Pork Chop Bistek
Juicy pork chops marinated in that classic Filipino soy + citrus blend, pan-seared golden, then topped with sweet caramelized onions, and some fried potatoes. Savory. Tangy. Saucy. And made to flood a plate of hot rice.
Ingredients
4 Large Pork Chops
Salt (S)
Pepper (P)
Garlic powder (G)
1/2 c Soy Sauce
1/2 c Calamansi or Lemon Juice
1 tsp Garlic minced
1 tsp Black Pepper
1 tsp Patis
1 tsp Sugar
1 tsp Cornstarch
1 Large Potato thinly sliced
1 Large Onion sliced
Instructions
Season 4 large pork chops with SPG. Cut small slits along the fat edge to keep them from curling while cooking.
In a bowl, mix the bistek marinade: ½ cup soy sauce, ½ cup calamansi or lemon juice, 1 tsp each garlic, black pepper, patis, sugar, and cornstarch. Stir until fully combined.
Add pork chops to the marinade and let sit for at least 30 minutes so the flavor soaks in.

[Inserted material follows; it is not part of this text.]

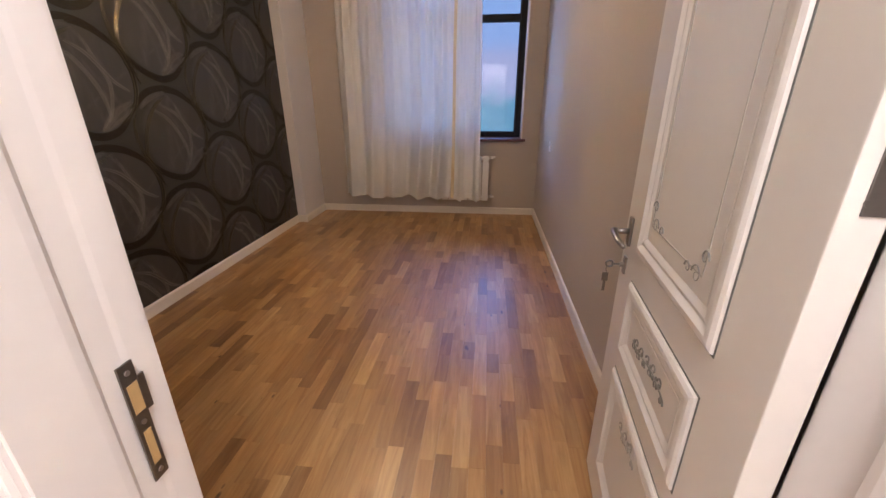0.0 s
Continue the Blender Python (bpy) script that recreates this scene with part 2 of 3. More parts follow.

Heat a pan over high heat and sear both sides of the marinated pork chops until nicely browned. Pour in the remaining marinade, cover, and braise for about 30 minutes until tender.
While the pork braises, fry thinly sliced potatoes in a separate pan until crispy and golden. Set aside.
During the final 5 minutes of cooking, add sliced onion rings to the pork and simmer until softened and slightly sweet.
To serve, plate the pork chops with sauce, top with softened onions, and add the crispy potatoes on the side.